Avevo già letto sui social, dai commenti dei colleghi e poi degli amici spettatori, che The Whale di Darren Aronofsky aveva un alto potenziale di commozione. Nonostante questo mi sono incaponita e ho voluto mettere il mascara per andare alla proiezione, con conseguenti effetti devastanti. Il mio pianto è iniziato durante il primo tempo ed è proseguito per tutto il secondo tempo. Gli occhi bruciavano, le ciglia erano pesanti e ho fatto di tutto per trattenere il singhiozzo. Quando si inscena una storia di legami famigliari, se il narratore è uno che sa quando toccare le corde dell’emotività, è matematico aprire il rubinetto delle lacrime.
The Whale: la trama
Un solitario insegnante inglese affetto da una grave forma di obesità cerca di riallacciare i rapporti con la figlia adolescente, con la quale ha perso i contatti, per un’ultima possibilità di redenzione.

The whale è un film catartico
Non è la prima volta che un film di Darren Aronofsky mi fa piangere. Lo aveva fatto con Requiem for a Dream, poi con The wrestler e con Il cigno nero. I personaggi che Aronofsky mette in scena sono estremamente passionali e tutti connotati dall’essere arrivati al capolinea, sono disperati e non hanno molto o nulla da perdere. È inevitabile che in poltrona ci si chieda: e se fossi io ad essere arrivato alla fine? Sopratutto, le storie di questi perdonaggi sono capaci di rievocare momenti di vissuto, piccoli frammenti di rapporti umani, microscopiche schegge di memoria di attimi segnanti che impongono di ripensare all’origine e alla fine di tutto. A parte qualche titolo, la cinematografia di Aronofsky per me è un momento di purificazione, di allontanamento da tossicità provenienti dal superfluo della vita moderna per tornare a focalizzare l’essenza di questa esistenza.
Al centro di The Whale c’è il senso di colpa, proveniente da una storia di abbandono. Si parla anche del rapporto genitori figli, sulle aspettative smentite dei primi e sulle mancanze provate dai secondi. Soprattutto si parla di paura: “avrò fatto del mio meglio in questa esistenza?”. Credo di essere capitolata proprio qui, su questo interrogativo. Sarà che ora sono madre e quando guardo negli occhi mia figlia vedo tutto l’amore del modo e dopo tutto quello che nel mondo non va.
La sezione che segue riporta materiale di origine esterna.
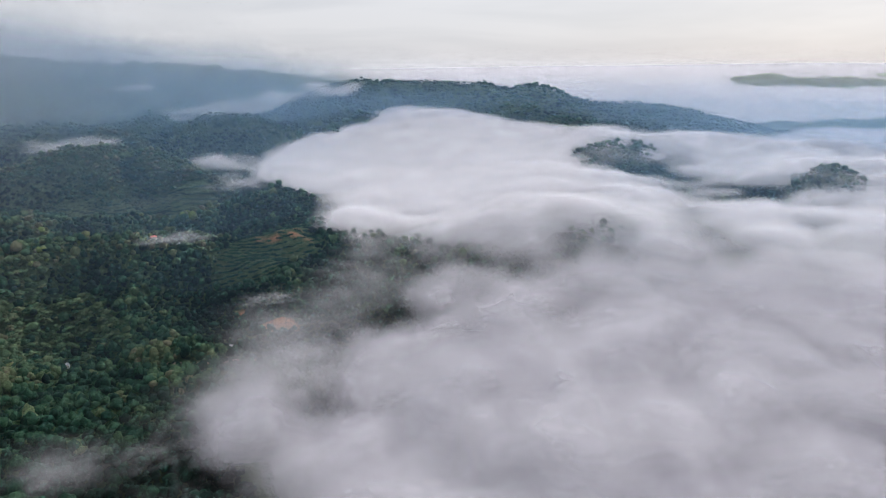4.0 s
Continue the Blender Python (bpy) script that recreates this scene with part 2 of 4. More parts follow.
def dense(points, step=0.03):
    """A crest or valley line with markers close together."""
    out = []
    for (a0, d0, z0), (a1, d1, z1) in zip(points, points[1:]):
        n = max(2, int(max(abs(a1 - a0) * 0.0175, abs(d1 - d0) / max(d0, d1)) / step))
        out += [(a0 + (a1 - a0) * k / n, d0 + (d1 - d0) * k / n, z0 + (z1 - z0) * k / n) for k in range(n)]
    return out + [points[-1]]


MARKS = []


def crest(*points):
    MARKS.extend(polar(*p) for p in dense(points))


def spot(*points):
    MARKS.extend(polar(*p) for p in points)


# far mountains
crest((76.7, 4000, 418), (66.6, 4200, 481), (58.0, 4290, 522), (54.7, 4150, 475), (51.2, 4100, 450), (46.4, 4000, 384), (42.0, 3900, 342), (38.2, 3700, 327), (33.7, 3300, 302), (32.2, 3200, 310), (27.1, 3150, 285), (25.0, 3150, 276), (21.1, 3300, 218), (15, 3300, 190))
crest((130, 3100, 480), (125.0, 3000, 478), (121.5, 2900, 458), (117.7, 2800, 438), (114.4, 2700, 434), (112.7, 2684, 425), (109.1, 2684, 419), (105.6, 2650, 429), (103.5, 2600, 425), (101.7, 2586, 460), (99.2, 2586, 431), (96.4, 2588, 449), (92.7, 2600, 420), (88.3, 2640, 428), (82.8, 2700, 421), (78.7, 2790, 395))
crest((92, 2488, 405), (86.0, 2500, 410), (81.6, 2480, 400), (76.6, 2480, 346), (70.1, 2440, 276), (62.4, 2380, 218), (58.3, 2300, 170))
crest((126.5, 1984, 178), (123, 1984, 216), (118.3, 1984, 256), (114.3, 1984, 302), (112.3, 1984, 345), (110.8, 1984, 368), (109.3, 1984, 360), (107.5, 1960, 325), (106, 1930, 305))
# wooded ridge behind the fog
crest((21.0, 2200, 268), (17.3, 2100, 282), (16.0, 1980, 283), (12.3, 1920, 269), (8.2, 1880, 262), (4.5, 1860, 263), (1.0, 1860, 259), (-1.5, 1850, 238), (-2.8, 1840, 221), (-5.0, 1810, 202), (-7.0, 1870, 216), (-9.0, 1900, 228), (-11.2, 1900, 212), (-13.5, 1880, 190), (-16.3, 1850, 162), (-17.9, 1800, 136))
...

Charlie, come tutti i genitori, vorrebbe una conferma, abbandonarsi alla sua dannazione sapendo di aver fatto qualcosa di giusto, qualcosa di buono per lei, qualcosa che le permetterà di avere una esistenza degna anche quando lui non ci sarà più.
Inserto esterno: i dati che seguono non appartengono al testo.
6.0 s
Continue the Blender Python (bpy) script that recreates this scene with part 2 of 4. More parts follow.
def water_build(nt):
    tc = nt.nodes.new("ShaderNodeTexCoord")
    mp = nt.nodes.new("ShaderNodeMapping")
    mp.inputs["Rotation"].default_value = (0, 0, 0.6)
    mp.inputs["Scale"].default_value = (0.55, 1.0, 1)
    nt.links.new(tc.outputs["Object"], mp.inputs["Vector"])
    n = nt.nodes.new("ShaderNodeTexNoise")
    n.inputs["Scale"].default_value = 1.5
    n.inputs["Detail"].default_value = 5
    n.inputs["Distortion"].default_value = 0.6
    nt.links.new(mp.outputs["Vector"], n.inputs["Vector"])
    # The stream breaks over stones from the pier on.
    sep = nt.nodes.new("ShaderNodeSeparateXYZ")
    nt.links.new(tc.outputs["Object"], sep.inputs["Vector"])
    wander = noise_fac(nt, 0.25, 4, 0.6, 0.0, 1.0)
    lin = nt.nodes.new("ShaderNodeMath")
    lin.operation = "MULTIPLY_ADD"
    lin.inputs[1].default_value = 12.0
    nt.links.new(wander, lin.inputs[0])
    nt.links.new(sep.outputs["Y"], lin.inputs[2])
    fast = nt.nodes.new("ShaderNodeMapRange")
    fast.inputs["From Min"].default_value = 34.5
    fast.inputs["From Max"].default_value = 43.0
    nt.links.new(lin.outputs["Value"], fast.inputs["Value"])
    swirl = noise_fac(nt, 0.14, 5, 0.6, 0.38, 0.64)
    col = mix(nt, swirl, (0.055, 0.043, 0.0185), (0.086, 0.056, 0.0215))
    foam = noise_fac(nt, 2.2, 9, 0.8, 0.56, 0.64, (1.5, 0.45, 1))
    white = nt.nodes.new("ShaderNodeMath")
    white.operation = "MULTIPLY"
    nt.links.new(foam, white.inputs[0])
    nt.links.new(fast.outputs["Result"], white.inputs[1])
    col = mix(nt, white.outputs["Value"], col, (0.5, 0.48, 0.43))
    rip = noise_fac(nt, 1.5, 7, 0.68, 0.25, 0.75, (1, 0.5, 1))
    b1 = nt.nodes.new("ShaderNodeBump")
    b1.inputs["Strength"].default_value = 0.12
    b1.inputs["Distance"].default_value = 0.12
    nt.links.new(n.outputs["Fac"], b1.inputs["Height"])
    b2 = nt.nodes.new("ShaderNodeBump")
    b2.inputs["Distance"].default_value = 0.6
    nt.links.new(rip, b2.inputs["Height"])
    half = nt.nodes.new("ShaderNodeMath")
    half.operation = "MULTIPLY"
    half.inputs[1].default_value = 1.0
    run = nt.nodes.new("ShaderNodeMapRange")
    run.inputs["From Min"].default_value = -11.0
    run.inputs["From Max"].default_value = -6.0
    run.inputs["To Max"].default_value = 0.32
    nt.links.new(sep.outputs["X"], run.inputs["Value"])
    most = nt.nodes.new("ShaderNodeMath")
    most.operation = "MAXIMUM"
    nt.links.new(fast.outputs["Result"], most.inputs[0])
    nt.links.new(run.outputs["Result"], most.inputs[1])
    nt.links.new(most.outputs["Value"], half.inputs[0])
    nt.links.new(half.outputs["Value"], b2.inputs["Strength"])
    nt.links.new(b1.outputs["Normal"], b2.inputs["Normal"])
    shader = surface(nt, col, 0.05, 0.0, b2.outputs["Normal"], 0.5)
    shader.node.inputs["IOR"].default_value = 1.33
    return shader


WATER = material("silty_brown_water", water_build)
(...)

Un looser con un aspetto raccapricciante
Il corpo è sempre stato al centro del cinema di Aronofsky, come anche la consapevolezza del fallimento dei suoi personaggi. Il grasso del protagonista di The Whale è solo l’orrore in superficie. Charlie flagella la sua carne per punirsi. Continua a mangiare per nascondere quello che c’è sotto, il dolore, emozione che nemmeno un coltello infilzato nella carne potrebbe arrivare a toccare. Racchiuso nella stazza del protagonista c’è dolore per il fallimento della sua vita, per aver abbandonato a se stessa sua figlia all’età di 8 anni ed averla resa così una persona arrabbiata e incapace di amare, per la perdita del suo compagno vittima di omofobia. Mangiare – che è una delle esigenze primarie di sopravvivenza – diventa la punizione per gli errori commessi nella sua vita.
Narrativa, cinema e teatro: il trionfo dell’arte
Chiaro è il riferimento a Moby Dick di Melville. Charlie è la balena bianca, che nel suo essere libero paga lo scotto per la sua natura. A dagli la caccia è sua figlia, che vuole vendetta per essere stata ferita, come il capitano Achab del romanzo mutilato dalla grande balena. Inutile ripetere quanto sia grande l’interpretazione di Brendan Fraser, uno sguardo che supera i 270 kg del personaggio e che aggiunge valore ad una storia potente. Meritati i premi che ha vinto e vincerà!

Postilla: non sapevo che The Whale fosse l’adattamento dell’omonima pièce teatrale di Samuel D. Hunter, che per Aronofsky ha curato la sceneggiatura del film. Ho pensato però quanto questo dramma fosse di impianto teatrale. La staticità del personaggio principale e l’entrata in scena dalla quinta della sua casa, la porta di ingresso, mi avevano fatto pensare esattamente alla prosa teatrale. Cinema e teatro qui si fondono alla perfezione la scrittura perfetta offre il vassoio d’argento ad Aronofsky che si sofferma sui dettagli più impietosi senza alcuna morbosità. Stupendo!
Se andate al cinema a vedere questo film ci sono solo due cose da sapere: niente mascara e tanti fazzoletti.